PagerDuty enables DevOps teams to focus on high-performing apps with quality customer experiences. They do this through real-time alerts and visibility into critical systems and applications, allowing operations teams to quickly detect, triage, and resolve incidents from development through production.

  • Stack Visibility: Aggregate data from development and production while detecting performance issues across the application release cycle.
  • Deployment Impact and Response: Understand new code deployments for rapid identification of issues, and implement code rollback to restore service.
  • Event Intelligence: Automatically suppress non-actionable events and group what’s actionable into a centralized view to focus on issues that matter.
  • Alert Management: Centralize alerts and notify your team of critical incidents in the way that works best for each individual in an automated fashion. You can surface the right remediation information, troubleshoot, and recruit teammates as needed to resolve with ease.
  • Easy Scheduling and Automated Escalations: Scheduling helps you plan employee resources to support critical apps both during and after hours. Incidents are routed to the right person at the right time.
  • Real-Time Collaboration: Mobilize additional experts dynamically to address incidents in real time through integration with a variety of tools, conferencing solutions, and ticketing systems.
  • Continuous Feedback Loop: Using analytics and learning, you can continuously improve the efficiency of your response, as well as the resiliency of your services.

What this ultimately means is less time spent on operations work, so your developers can spend more time building what matters to drive customer value.

Slack

Slack has become our team’s go-to collaboration tool cutting down on email and helping to improve the overall team dynamic, especially when working in remote locations. The beauty of combining PagerDuty and Slack is the ability to drive real-time ops from Slack in an innovative way, since our developers already use on a daily basis.

Real-time ops requires teams to work where they are. With this integration, users can run a PagerDuty incident response play from a Slack notification and add responders on-the-fly. Create, reassign, escalate, or gather more context about an incident—all from within Slack.

This integration also enables teams to quickly and easily override PagerDuty schedules, and view up-to-date on-call information and timelines all from within Slack.

  • Slack can act as a PagerDuty interface.
  • Respond through Slack by creating, reassigning, escalating, or running an incident response play.
  • Loop in additional responders and add response help directly from a Slack notification.
  • Use Slack integration features via a Slackbot.
  • Create or point to a Slack channel directly from PagerDuty and automatically invite responders to the right channel.
  • Drive postmortems and capture all discussions and actions in the channel.
  • Stay informed about your on-call schedules by viewing them from Slack.<

Conclusion

The knockout punch is when you combine all 3 of these tools into an integrated approach for your DevOps team.

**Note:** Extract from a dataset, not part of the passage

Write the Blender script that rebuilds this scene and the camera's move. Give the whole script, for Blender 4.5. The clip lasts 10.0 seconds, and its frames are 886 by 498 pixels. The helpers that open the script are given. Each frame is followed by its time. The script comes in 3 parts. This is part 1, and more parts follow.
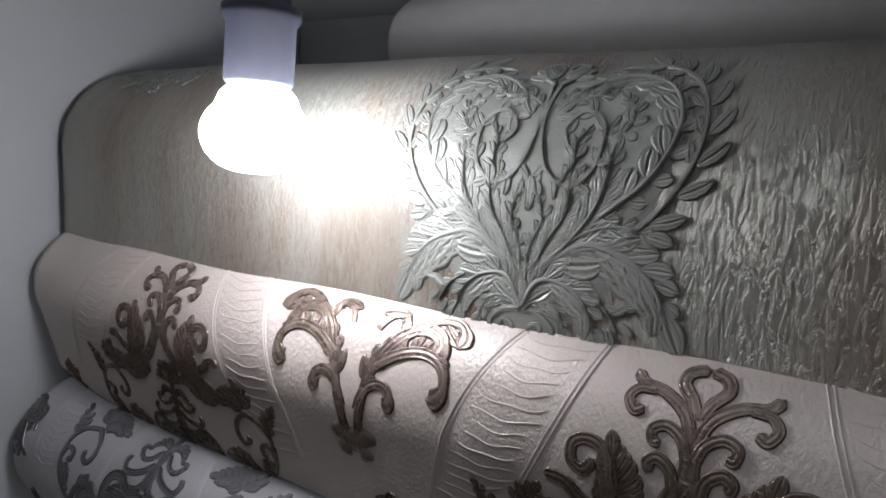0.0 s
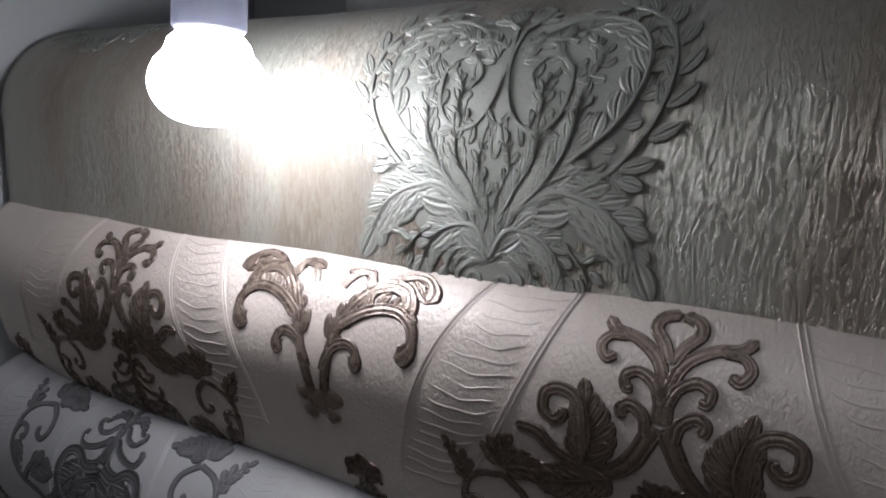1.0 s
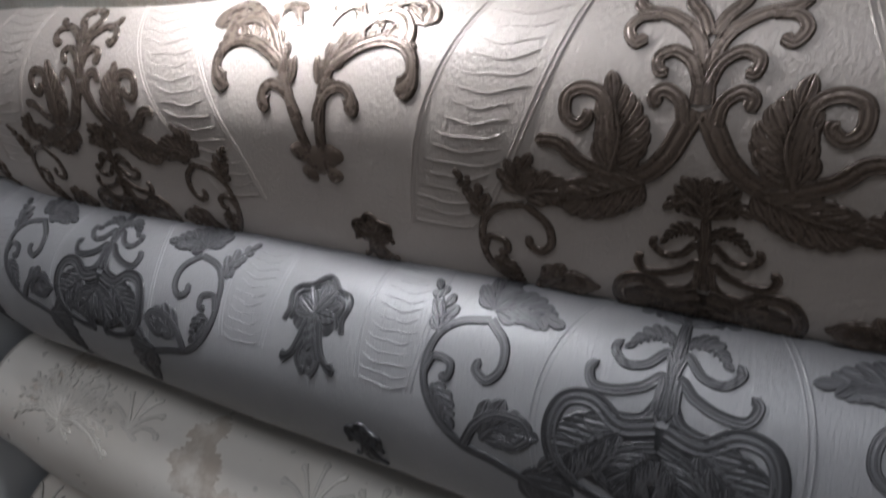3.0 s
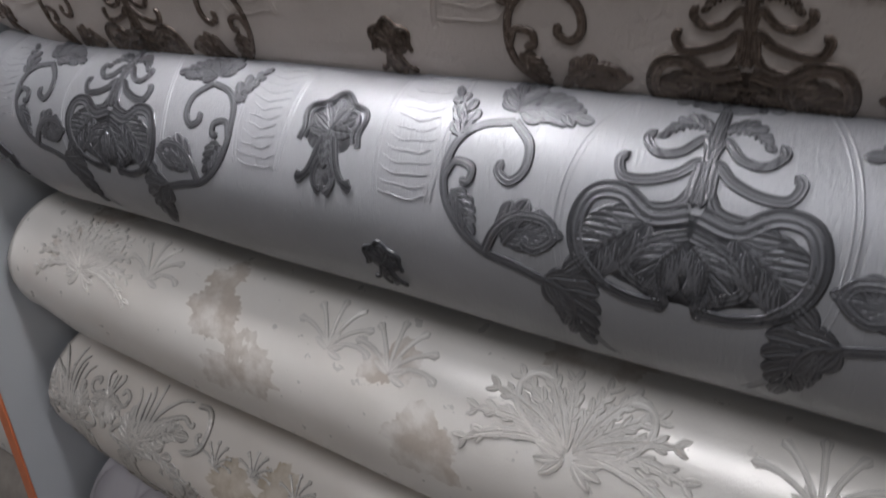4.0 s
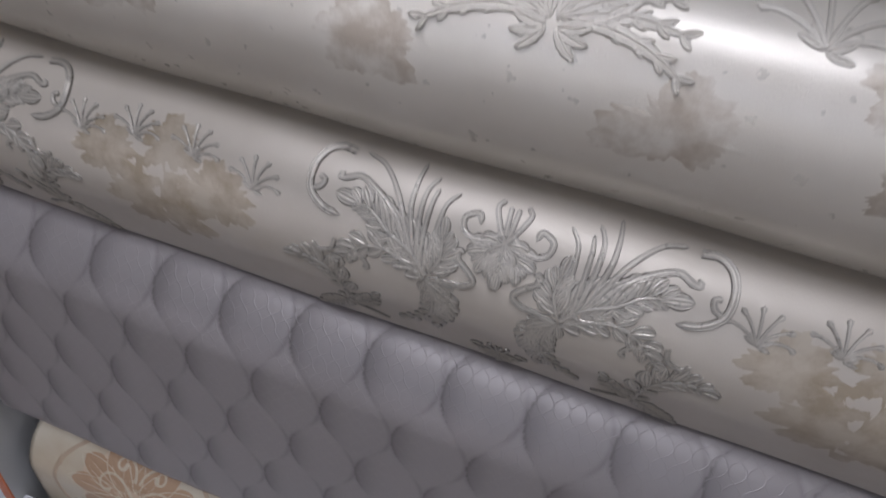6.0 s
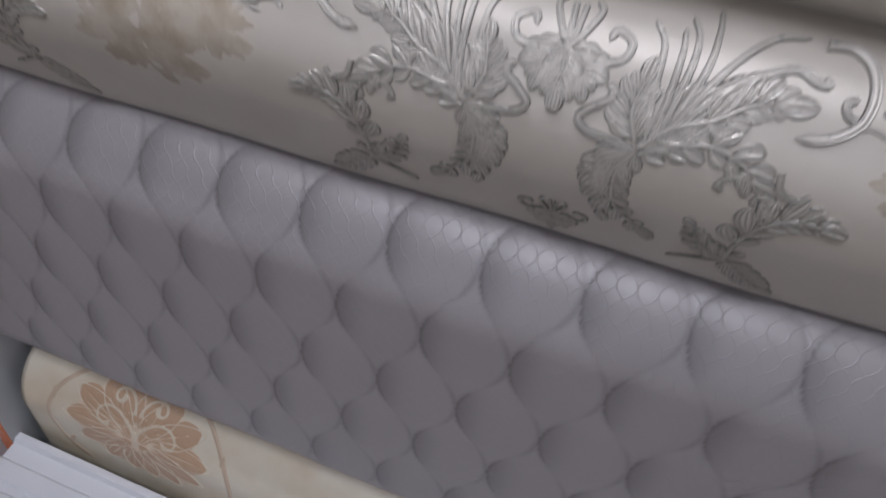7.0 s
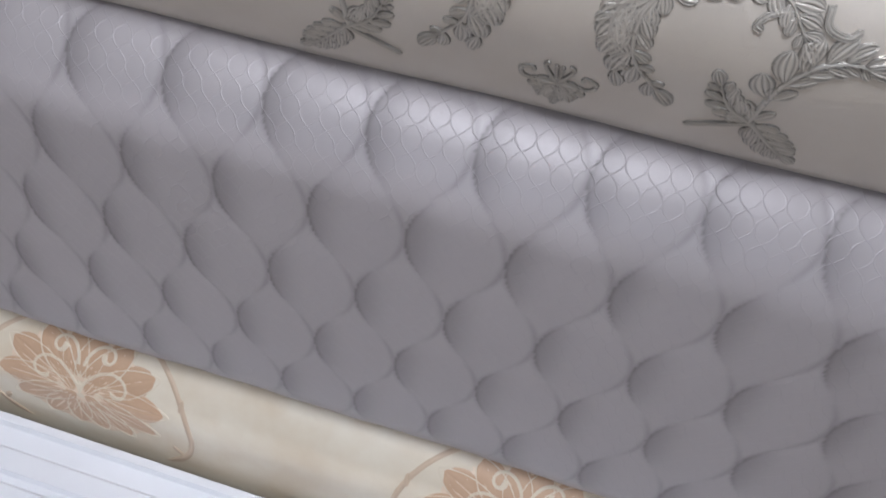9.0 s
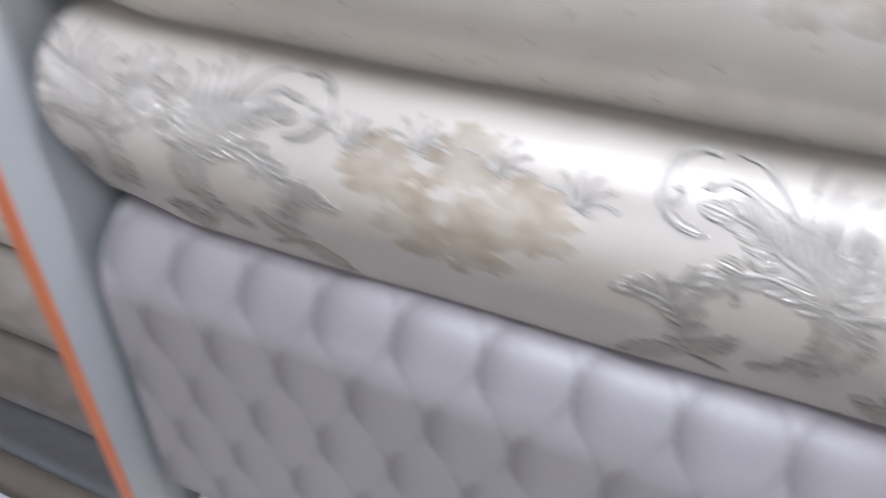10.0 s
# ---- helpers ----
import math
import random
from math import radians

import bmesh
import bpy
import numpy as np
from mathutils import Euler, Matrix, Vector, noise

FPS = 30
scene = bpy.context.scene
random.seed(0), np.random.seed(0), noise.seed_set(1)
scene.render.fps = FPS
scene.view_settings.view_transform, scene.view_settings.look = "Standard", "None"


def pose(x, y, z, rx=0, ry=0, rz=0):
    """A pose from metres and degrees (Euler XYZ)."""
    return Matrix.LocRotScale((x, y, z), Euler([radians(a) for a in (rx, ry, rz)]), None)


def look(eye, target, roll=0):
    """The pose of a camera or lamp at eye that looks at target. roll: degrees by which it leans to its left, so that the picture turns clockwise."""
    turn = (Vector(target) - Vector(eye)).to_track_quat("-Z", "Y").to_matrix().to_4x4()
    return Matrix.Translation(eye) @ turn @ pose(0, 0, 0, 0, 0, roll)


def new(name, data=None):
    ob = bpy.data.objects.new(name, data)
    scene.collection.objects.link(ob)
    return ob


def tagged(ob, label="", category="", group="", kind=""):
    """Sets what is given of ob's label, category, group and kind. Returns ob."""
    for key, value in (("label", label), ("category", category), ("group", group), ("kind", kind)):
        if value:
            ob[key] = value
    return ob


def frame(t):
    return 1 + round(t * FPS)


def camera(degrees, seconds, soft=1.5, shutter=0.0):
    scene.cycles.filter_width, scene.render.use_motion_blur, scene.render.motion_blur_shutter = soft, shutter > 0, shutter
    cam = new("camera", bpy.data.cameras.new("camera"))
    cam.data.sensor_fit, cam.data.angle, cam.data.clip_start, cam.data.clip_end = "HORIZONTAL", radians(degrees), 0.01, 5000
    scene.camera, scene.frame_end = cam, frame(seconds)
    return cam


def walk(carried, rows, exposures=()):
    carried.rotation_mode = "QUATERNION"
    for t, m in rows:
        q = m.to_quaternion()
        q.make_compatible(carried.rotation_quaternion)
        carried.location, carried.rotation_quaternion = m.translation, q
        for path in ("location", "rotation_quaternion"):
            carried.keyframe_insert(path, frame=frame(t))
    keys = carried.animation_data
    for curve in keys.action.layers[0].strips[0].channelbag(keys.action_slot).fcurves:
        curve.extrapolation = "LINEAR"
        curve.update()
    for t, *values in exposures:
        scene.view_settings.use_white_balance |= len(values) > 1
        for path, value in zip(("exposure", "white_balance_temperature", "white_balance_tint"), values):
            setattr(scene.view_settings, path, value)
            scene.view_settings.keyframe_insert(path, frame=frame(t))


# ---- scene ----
cam = camera(64.5, 10.0, soft=1.8, shutter=0.5)
PATH = [
    (0, (0.4884, 0.1047, 1.4898), (-0.3138, 1.2428, 1.3442), 4.2),
    (0.5, (0.4831, 0.1065, 1.4863), (-0.2941, 1.2596, 1.3239), 4.3),
    (1, (0.4814, 0.1135, 1.4740), (-0.2540, 1.2897, 1.2851), 3.4),
    (1.5, (0.4770, 0.1197, 1.4546), (-0.2558, 1.2913, 1.2300), 2.3),
    (2, (0.4708, 0.1267, 1.4362), (-0.2431, 1.2949, 1.1436), 1.3),
    (2.5, (0.4699, 0.1302, 1.4106), (-0.2378, 1.2866, 1.0613), 0.7),
    (2.7, (0.4690, 0.1353, 1.3980), (-0.2395, 1.2811, 1.0171), -0.3),
    (3.8, (0.4531, 0.1123, 1.3480), (-0.1885, 1.2052, 0.7530), -1.4),
    (4, (0.4675, 0.1245, 1.3164), (-0.2329, 1.1849, 0.7291), -1.7),
    (4.5, (0.4442, 0.0641, 1.3019), (-0.0772, 1.1612, 0.6057), 1.1),
    (5, (0.4204, 0.0808, 1.2520), (-0.0128, 1.1005, 0.3961), 2.5),
    (5.2, (0.4148, 0.0735, 1.2387), (0.0229, 1.0912, 0.3608), 2.8),
    (6.3, (0.4044, 0.0868, 1.1396), (0.1113, 1.0925, 0.2107), 7.2),
    (6.5, (0.3984, 0.0911, 1.1179), (0.0972, 1.0833, 0.1773), 7.1),
    (6.8, (0.3834, 0.0862, 1.0734), (0.0965, 1.0628, 0.1121), 5.3),
    (7, (0.3957, 0.0906, 1.0338), (0.0828, 1.0676, 0.0810), 5.5),
    (7.5, (0.3766, 0.0923, 0.9902), (0.1811, 1.0174, -0.0422), 7.1),
    (8, (0.3863, 0.0770, 0.9531), (0.2062, 1.0308, -0.0557), 8.6),
    (8.5, (0.3755, 0.0806, 0.9627), (0.2062, 1.0289, -0.0532), 8.4),
    (9, (0.3630, 0.0876, 0.9637), (0.1950, 1.0460, -0.0429), 8.3),
    (9.5, (0.3205, 0.0903, 1.0076), (0.0224, 1.0943, 0.0786), 4.2),
    (9.8, (0.2479, 0.0976, 1.0529), (-0.0685, 1.1232, 0.1539), 4.4),
    (10, (0.2065, 0.0811, 1.0734), (-0.2254, 1.1195, 0.2397), 1.3),
]
EXPOSURE = [(0, -2.7, 6500, 17), (2.0, -2.95, 6500, 15), (2.7, -2.6, 6500, 14), (3.8, -1.5, 6500, 15), (4.5, -1.6, 6900, 18), (5.2, -1.5, 6800, 18), (6.5, -1.0, 6400, 18), (7.0, -0.95, 6400, 18), (8.0, -0.32, 6600, 17), (9.0, -0.15, 6400, 15), (10, 0.0, 6200, 15)]
walk(cam, [(t, look(eye, target, roll)) for t, eye, target, roll in PATH], EXPOSURE)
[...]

Use New Relic to monitor and integrate with PagerDuty to trigger alerts directly in Slack channels for your response team to address immediately.  This provides for a DevOps team to take on 24/7 support in an efficient manner, which becomes especially critical as applications are transitioned to cloud environments.

Through this implementation, we were able to overcome several challenges and see multiple benefits:

  • We reduced the time when we became aware of an outage from 1-4 hours to 1-10 minutes, allowing us to act faster to resolve a problem and increase application availability.
  • We now know instantly if a service/application goes down vs. finding out when a customer reports an issue.
  • We are able to immediately engage the right contacts to escalate automatically vs. waiting for team to engage and respond.
  • We can provide a full history of downtime/issues for postmortems vs. unstructured tracking of issues and downtimes.
  • We were able to automate functions and work our way, with our tools via seamless integration

These automation tools allow for our DevOps teams to focus on development that matters most, while increasing overall customer satisfaction for the production applications and reducing downtime.